Animation scripts
┄┄┄┄┄┄┄┄┄┄┄┄┄┄┄┄┄┄┄┄

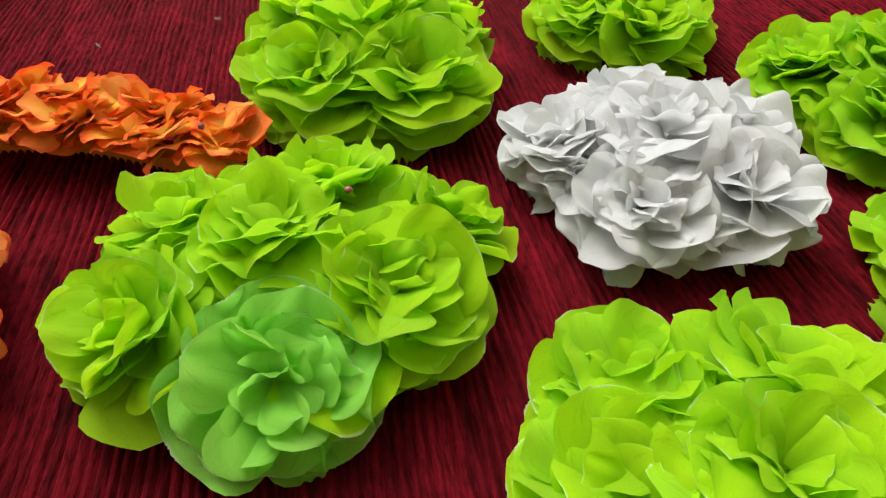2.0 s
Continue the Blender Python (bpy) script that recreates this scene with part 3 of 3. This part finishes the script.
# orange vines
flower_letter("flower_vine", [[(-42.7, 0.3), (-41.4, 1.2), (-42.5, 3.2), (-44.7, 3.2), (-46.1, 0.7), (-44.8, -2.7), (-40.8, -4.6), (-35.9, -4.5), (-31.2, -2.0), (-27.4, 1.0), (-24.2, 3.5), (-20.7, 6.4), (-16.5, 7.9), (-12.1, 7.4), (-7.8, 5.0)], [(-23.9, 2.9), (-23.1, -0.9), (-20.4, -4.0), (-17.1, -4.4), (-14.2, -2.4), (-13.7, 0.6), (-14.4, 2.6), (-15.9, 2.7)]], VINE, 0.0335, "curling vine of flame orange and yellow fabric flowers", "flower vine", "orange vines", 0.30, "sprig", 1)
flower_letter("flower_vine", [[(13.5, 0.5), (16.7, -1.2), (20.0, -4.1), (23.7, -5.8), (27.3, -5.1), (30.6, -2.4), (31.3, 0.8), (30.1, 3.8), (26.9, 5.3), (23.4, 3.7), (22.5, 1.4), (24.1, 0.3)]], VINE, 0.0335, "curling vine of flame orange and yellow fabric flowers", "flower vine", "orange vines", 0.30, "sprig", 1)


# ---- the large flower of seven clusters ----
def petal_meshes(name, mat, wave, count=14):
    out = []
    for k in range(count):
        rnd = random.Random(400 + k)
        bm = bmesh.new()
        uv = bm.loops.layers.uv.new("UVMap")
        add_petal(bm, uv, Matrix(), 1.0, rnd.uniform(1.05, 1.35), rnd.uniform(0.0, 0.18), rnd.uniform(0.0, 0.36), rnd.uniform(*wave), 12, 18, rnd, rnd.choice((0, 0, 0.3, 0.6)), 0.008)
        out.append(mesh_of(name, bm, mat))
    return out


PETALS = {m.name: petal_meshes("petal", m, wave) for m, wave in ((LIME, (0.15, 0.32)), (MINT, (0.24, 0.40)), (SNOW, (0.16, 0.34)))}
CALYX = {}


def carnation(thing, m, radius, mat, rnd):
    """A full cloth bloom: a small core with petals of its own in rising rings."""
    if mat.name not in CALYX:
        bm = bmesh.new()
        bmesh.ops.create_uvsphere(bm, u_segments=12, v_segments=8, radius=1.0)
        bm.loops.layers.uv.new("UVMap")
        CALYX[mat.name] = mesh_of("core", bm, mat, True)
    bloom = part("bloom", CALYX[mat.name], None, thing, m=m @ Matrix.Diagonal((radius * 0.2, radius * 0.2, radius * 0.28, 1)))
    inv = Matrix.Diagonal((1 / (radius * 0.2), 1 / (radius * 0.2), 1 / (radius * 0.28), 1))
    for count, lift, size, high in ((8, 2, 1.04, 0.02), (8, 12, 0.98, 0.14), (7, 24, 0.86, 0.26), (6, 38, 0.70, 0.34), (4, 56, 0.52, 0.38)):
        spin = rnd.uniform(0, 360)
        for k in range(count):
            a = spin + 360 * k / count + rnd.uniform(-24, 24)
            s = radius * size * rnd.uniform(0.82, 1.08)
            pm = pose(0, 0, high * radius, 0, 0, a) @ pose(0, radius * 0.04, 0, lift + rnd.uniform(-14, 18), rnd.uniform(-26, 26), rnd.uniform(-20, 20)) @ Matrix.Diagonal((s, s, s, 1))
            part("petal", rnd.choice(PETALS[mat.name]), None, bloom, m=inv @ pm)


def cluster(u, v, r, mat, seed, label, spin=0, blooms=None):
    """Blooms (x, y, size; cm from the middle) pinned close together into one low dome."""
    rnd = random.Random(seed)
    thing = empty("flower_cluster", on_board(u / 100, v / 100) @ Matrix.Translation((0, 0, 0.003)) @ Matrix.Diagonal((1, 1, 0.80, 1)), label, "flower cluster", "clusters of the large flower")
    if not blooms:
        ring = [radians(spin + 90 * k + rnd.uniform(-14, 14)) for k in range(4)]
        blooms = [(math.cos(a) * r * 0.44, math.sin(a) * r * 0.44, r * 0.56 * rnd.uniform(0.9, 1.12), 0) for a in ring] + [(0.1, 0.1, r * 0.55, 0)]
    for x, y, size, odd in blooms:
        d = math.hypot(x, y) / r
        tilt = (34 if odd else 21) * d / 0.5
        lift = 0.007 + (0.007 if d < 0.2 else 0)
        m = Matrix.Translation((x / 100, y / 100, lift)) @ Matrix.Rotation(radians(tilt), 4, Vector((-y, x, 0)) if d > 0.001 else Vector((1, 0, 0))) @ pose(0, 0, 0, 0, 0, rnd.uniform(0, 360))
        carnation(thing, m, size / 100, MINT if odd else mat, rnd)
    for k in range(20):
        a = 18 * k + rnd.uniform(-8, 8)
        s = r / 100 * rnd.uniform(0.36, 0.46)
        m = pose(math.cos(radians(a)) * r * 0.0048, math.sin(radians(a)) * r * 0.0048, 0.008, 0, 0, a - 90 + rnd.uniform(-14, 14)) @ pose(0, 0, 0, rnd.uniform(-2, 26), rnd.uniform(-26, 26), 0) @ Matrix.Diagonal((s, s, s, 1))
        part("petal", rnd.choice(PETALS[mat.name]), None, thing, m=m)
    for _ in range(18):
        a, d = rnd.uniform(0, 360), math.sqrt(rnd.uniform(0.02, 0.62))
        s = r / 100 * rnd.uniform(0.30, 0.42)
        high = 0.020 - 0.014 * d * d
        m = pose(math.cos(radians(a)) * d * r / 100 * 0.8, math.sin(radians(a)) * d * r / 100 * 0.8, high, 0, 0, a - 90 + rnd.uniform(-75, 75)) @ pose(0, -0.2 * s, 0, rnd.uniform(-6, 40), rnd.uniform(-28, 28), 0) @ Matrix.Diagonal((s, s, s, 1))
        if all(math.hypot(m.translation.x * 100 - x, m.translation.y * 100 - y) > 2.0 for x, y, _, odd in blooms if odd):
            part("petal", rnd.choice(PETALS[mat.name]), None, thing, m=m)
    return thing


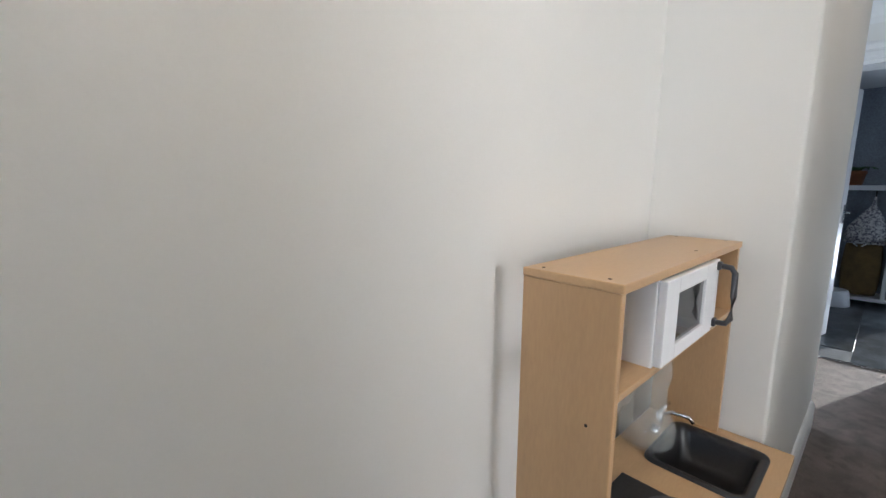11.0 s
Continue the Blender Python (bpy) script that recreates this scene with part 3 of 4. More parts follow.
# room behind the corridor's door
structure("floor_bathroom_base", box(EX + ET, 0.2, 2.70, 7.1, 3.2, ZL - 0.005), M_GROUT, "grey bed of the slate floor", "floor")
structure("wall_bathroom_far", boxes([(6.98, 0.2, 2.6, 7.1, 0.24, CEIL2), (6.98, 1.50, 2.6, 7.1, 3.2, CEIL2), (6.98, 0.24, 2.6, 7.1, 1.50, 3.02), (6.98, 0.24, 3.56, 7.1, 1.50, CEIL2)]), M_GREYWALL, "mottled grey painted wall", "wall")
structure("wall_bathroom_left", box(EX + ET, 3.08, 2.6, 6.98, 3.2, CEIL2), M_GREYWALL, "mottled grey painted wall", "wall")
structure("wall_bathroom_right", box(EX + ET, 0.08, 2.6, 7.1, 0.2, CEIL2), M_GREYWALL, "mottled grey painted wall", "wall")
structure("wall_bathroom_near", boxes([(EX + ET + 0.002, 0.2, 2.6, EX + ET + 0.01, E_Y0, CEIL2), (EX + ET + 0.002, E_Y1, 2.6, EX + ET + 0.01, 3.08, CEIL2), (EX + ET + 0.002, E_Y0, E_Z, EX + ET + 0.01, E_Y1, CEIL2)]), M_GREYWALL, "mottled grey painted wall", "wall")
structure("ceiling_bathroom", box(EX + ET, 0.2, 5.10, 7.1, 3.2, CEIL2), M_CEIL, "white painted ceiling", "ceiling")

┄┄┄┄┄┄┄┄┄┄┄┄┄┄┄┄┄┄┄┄

Objective => State, as a bare number, how many lines of the listing hold the word "that".

Full response => 2